For most outsiders, the Chinese operations in Africa run largely as an opaque mystery. Seemingly every Western book or in-depth news article on the subject features the same complaint of not receiving any help from either Chinese officials or businesses there about how the mechanics of their investments in the region function. Basic questions like how are factories acquired or what kind of support do Chinese embassies offer local businesses in the region largely go unanswered.

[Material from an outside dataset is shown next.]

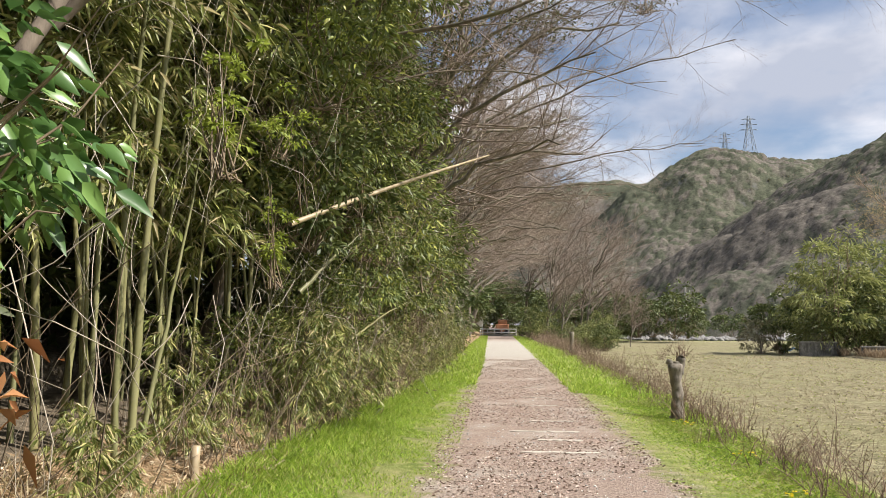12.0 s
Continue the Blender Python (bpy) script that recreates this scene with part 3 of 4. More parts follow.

For some perspective on these issues, I came across a fascinating bulletin board site (BBS) that offers remarkable insights into the inner-workings of Chinese business on the continent: www.chineseinafrica.com/bbs/ The site is exclusively in Chinese, so for the benefit of CTP’s English-only readers, here are some highlights of recent entries:
How Chinese Businesses in Africa see the
One entry submitted by a writer with the handle “Old African Trader” posts what appears to be an open letter to the Chinese government appealing on behalf of business leaders for more help from Chinese embassies on the continent. The posts starts by saying how much pride there is seeing the Chinese flag rise over Africa and the emergence of China as a global power. However, he goes on to sharply criticize the government for its lack of support of small businesses operating in Africa:
“although Chinese African exchanges are deepening and broadening and more investors are coming to Africa, and everyone can say that those in Africa live a lonely, solitary life devoted to work and the embassy offers almost no help to these businesses”

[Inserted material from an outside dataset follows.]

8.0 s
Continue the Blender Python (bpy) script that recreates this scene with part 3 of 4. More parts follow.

If this writer is accurate, it offers a fascinating insight into the limitations of the “public-private partnership” that so many outside observers take for granted when evaluating Chinese investments in Africa. On several occasions in Kinshasa and elsewhere, U.S. diplomats expressed their frustration that Chinese businesses had an unfair business advantage over American companies because of the close diplomatic/corporate relationship that allegedly exists among Chinese enterprises investing in Africa. Yet this open letter exposes that there are limits to the Chinese government’s support of businesses. Where Chinese embassies draw the line on what business to support is hard to know, it’s obvious that major State Owned Enterprise (SOE) multinationals operating mining and telecommunications concessions among other deals in places the DRC are very likely getting a lot of support from the embassy whereas medium and small investors, as the writer appears to represent, may not be getting very much assistance.
Toothpaste Factory Seeks African Trade Partner
If you are interested in importing “Angola” brand toothpaste to Africa, then this post will be of interest. The author of this post appears to be seeking business partners in Africa to import this toothpaste. What’s most interesting about this post is the advertised price of the toothpaste at just 1.2 RMB per unit. This sheds some light on China’s low-cost export strategy that we have been discussing on CTP. At just 1.2 RMB per unit, this toothpaste is affordable for a wide-spectrum of consumers at the lowest end of the economic spectrum.
Togo Sinocar Auto Sales and Repair
[Welcomes/Greets] Togo-based Chinese Friends
If you happen to live in the small West African country of Togo and want to either purchase a Chinese-made vehicle or get your “Great Wall” car repaired, then Togo Sinocar is the place to go. The author of this post, seemingly the owner or manager of Togo Sinocar, explains how this venture is the first Chinese auto sales and repair company in the country. Togo Sinocar has 10 employees and two Chinese engineers to serve the community. What’s most interesting here is the range of services they offer. In the U.S. or Europe, an auto repair or sales dealer does just that, whereas with Togo Sinocar, the list of services is much broader. In addition to emergency tow services they’ll also help you secure either your Togo or international drivers licenses as well.
There are hundreds of other posts on this BBS that are worthy of exploration, some very personal about finding lost relatives who went to Africa and those searching for love in Africa. We’ll bring you more posts in the coming weeks as this site offers a truly unique view into Chinese life on the continent that is hard to come by even among those living there.